Keeping careful records of all home improvements will help document your home equity loan interest deduction. The loan, when added to other debt secured by the residence, cannot exceed the fair market value of the property. (Some state laws restrict home equity loans. Give us a call or consult your tax advisor to learn more.)
Keep in Mind: Interest paid on credit cards or other types of personal loans, such as car loans, is not deductible. For many owners, it makes tax sense to pay off this kind of debt with a home equity credit line or loan. Alternative Minimum Tax rules may apply, however.
POINTS
Points Deductible For Buyers
For home buyers, deductible expenses include settlement charges for points. Deductible points are upfront charges for the use of money (not services). One point equals 1% of the loan amount. Points paid by either the buyer or seller are deductible by the buyer in the year of the purchase. Sometimes closing service fees are quoted as "points," but are not deductible as interest.

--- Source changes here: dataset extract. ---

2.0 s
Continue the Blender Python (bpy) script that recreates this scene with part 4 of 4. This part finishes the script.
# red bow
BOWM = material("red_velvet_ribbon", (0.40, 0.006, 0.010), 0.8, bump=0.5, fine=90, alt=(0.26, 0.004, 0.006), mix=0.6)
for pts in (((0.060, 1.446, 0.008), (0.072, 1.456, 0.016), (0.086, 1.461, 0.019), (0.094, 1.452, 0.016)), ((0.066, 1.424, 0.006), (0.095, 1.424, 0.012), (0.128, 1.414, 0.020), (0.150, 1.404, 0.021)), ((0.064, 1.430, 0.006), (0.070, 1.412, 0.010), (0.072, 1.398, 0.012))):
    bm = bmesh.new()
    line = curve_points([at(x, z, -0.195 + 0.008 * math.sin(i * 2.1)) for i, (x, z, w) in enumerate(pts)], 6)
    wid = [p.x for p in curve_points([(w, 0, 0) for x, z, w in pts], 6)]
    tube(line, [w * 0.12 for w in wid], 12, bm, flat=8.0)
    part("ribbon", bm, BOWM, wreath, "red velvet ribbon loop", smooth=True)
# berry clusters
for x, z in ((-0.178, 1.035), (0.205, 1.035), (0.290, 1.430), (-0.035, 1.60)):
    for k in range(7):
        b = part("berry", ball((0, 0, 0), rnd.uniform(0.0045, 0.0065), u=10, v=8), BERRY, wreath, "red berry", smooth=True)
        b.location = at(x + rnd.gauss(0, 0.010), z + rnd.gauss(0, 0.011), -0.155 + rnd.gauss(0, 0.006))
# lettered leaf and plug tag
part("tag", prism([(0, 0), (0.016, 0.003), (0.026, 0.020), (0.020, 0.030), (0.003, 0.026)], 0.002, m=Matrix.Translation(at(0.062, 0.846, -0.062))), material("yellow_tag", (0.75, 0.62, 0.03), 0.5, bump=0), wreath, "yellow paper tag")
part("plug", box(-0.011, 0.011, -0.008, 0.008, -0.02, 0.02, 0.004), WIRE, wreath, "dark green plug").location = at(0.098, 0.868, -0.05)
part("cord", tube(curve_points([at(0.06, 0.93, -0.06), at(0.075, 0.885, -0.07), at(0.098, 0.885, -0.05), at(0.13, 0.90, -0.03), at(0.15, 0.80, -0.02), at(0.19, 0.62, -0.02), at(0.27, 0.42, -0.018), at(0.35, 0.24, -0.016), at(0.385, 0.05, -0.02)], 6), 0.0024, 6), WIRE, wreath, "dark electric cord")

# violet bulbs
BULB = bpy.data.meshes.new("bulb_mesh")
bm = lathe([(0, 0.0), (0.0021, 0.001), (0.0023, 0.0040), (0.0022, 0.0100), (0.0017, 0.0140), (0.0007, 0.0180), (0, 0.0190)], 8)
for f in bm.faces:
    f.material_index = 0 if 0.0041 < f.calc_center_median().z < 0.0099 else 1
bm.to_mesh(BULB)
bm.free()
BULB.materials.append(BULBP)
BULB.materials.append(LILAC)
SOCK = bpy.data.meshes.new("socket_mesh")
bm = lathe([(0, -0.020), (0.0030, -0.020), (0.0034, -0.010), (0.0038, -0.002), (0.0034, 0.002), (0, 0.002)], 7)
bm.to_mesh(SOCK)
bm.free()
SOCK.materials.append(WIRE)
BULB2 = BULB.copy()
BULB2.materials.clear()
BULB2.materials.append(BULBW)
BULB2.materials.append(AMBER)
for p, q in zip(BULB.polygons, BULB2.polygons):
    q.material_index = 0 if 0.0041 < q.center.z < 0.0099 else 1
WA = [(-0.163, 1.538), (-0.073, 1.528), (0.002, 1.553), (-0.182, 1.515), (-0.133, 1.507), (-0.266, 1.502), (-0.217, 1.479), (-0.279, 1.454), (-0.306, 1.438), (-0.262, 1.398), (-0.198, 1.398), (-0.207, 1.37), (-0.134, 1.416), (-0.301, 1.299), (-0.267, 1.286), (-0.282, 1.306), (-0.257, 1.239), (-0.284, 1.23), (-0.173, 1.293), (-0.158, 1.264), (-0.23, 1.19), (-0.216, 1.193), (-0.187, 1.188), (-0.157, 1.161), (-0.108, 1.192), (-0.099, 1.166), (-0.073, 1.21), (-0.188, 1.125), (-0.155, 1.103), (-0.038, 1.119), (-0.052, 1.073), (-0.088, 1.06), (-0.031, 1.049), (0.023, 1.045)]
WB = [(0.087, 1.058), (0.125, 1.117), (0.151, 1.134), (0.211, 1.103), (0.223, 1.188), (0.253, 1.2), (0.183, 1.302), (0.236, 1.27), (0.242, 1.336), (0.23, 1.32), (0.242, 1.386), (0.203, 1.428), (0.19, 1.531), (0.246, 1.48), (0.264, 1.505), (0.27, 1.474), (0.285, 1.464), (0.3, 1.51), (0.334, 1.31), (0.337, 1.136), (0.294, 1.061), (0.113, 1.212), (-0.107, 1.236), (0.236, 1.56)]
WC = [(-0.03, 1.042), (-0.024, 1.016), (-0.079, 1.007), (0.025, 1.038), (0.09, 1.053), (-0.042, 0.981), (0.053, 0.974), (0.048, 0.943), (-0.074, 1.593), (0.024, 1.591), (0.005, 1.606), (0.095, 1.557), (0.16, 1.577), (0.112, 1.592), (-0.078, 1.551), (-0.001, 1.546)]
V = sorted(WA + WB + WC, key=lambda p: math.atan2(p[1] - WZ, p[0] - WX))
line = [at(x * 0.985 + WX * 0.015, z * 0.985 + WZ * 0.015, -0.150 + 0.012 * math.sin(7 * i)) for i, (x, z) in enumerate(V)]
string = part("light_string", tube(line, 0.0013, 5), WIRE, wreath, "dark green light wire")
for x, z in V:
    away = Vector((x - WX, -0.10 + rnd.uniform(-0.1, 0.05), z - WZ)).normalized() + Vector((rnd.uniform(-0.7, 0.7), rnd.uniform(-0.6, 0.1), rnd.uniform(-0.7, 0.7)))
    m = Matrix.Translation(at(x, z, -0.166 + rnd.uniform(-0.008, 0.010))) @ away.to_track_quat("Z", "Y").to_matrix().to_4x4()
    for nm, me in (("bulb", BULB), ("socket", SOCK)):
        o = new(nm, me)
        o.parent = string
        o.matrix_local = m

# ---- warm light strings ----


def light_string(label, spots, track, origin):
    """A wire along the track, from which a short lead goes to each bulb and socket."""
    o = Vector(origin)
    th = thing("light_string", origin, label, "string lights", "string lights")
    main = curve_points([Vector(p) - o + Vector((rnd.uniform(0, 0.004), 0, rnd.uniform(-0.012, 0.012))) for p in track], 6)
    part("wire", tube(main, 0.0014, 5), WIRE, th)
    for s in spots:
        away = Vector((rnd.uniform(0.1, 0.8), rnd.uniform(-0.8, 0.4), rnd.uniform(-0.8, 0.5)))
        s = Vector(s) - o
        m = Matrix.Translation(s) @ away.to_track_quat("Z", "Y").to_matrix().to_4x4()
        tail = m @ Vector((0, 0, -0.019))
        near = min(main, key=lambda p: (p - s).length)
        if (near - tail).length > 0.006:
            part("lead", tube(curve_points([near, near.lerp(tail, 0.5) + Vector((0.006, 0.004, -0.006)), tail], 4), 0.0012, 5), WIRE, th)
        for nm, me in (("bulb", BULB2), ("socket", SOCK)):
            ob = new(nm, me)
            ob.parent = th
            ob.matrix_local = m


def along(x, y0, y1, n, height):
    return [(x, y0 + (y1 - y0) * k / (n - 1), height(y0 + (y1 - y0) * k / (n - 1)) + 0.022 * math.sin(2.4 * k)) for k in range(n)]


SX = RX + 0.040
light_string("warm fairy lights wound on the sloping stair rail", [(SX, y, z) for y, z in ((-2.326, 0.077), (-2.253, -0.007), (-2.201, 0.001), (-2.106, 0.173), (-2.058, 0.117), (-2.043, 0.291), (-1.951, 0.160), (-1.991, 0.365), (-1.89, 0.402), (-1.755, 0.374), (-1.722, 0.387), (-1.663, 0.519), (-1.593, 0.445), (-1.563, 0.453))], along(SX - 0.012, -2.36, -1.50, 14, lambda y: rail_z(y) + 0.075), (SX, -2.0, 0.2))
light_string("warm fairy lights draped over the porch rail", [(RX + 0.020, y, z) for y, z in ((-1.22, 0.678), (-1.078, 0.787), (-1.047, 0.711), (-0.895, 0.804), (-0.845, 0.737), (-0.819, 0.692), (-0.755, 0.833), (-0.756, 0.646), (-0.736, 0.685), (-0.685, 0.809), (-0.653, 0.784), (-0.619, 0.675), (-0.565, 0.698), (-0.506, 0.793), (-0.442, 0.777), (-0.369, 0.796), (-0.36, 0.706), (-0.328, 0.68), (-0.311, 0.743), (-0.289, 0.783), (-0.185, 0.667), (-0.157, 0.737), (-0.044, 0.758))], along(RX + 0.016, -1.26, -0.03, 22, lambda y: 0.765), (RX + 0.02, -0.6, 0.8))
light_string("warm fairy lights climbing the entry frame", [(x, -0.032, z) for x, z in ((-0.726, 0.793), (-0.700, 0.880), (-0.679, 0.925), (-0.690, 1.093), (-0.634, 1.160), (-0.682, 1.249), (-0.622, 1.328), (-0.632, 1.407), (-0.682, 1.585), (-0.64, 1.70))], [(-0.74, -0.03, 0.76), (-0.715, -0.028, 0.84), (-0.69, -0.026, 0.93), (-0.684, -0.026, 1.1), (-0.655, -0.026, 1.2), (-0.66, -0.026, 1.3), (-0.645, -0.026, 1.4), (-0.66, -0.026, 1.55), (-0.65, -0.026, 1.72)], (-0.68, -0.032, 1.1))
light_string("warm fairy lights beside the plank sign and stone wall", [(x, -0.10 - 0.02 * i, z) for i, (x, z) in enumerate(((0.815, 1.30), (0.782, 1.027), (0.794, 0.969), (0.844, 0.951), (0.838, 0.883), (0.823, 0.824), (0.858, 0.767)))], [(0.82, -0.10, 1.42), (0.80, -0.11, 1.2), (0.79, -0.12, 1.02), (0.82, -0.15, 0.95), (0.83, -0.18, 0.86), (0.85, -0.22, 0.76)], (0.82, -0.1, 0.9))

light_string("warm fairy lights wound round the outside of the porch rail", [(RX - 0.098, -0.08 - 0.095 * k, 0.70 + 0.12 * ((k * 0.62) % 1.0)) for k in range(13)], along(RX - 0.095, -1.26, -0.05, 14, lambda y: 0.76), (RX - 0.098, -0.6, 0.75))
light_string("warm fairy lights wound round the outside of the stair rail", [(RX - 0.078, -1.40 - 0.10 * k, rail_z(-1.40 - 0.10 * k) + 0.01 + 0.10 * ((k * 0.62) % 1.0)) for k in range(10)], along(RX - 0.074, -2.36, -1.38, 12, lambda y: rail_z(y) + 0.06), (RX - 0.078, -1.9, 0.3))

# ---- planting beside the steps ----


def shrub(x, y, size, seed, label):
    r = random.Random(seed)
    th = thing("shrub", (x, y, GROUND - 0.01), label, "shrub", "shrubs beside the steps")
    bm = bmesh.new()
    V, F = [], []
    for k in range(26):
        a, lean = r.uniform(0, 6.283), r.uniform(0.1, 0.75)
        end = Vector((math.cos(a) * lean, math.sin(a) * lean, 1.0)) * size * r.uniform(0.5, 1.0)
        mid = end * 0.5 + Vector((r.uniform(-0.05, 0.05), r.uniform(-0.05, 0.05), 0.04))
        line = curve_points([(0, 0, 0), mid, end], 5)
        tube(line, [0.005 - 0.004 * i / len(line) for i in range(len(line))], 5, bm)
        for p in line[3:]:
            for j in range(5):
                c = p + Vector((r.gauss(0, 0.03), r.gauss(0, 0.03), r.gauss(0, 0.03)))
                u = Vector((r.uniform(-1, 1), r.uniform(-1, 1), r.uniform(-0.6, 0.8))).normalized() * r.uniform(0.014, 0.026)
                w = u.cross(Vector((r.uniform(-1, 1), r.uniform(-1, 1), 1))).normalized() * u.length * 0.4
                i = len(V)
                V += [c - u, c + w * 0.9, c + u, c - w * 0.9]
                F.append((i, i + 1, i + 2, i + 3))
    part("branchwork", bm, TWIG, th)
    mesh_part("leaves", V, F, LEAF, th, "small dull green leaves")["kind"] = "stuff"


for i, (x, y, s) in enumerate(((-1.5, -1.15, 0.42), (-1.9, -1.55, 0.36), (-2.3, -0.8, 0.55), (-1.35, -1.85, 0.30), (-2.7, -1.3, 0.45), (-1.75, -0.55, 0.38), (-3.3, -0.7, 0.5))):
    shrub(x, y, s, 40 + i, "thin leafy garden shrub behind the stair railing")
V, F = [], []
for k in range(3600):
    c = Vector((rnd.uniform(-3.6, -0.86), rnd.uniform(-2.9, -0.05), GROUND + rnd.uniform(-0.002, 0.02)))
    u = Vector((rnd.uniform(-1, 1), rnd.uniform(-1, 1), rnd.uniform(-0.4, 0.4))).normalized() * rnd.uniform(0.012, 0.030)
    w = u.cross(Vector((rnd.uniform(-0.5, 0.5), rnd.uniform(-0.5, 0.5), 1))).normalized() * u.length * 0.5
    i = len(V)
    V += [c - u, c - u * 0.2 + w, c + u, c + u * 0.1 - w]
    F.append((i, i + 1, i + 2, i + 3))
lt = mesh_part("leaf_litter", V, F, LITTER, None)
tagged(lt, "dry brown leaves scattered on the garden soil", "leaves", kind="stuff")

Keep in Mind: If you are buying a home and need financial assistance from the sellers, consider having them pay for as many interest points as possible, thereby increasing your tax deduction.
CAPITAL GAINS
Tax Breaks Can Put Money In Your Pocket
Tax payers who sell their principal residence can pocket - tax free - as much as $500,000 in profit if they file federal taxes jointly, or $250,000 if they file singly. The property must have been by at least one person, for joint filers, and used as their principal residence by both, for joint filers, for any two of the prior five years.
Homeowners can shelter the profits on the sale of a home as often as once every two years. If the two-year use and ownership tests are not met, but the home is sold because of special circumstances (i.e., health problem, job loss, etc.), the exclusion is prorated. Otherwise, gains above $500,000 or $250,000 are taxed at current capital gains rates, which vary depending on your tax bracket.
Keep In Mind: Homeowners should continue to maintain records of selling and improvement expenses because some states still tax capital gains on home sales. In addition, those expenses can be used to determine your tax basis once you sell the home.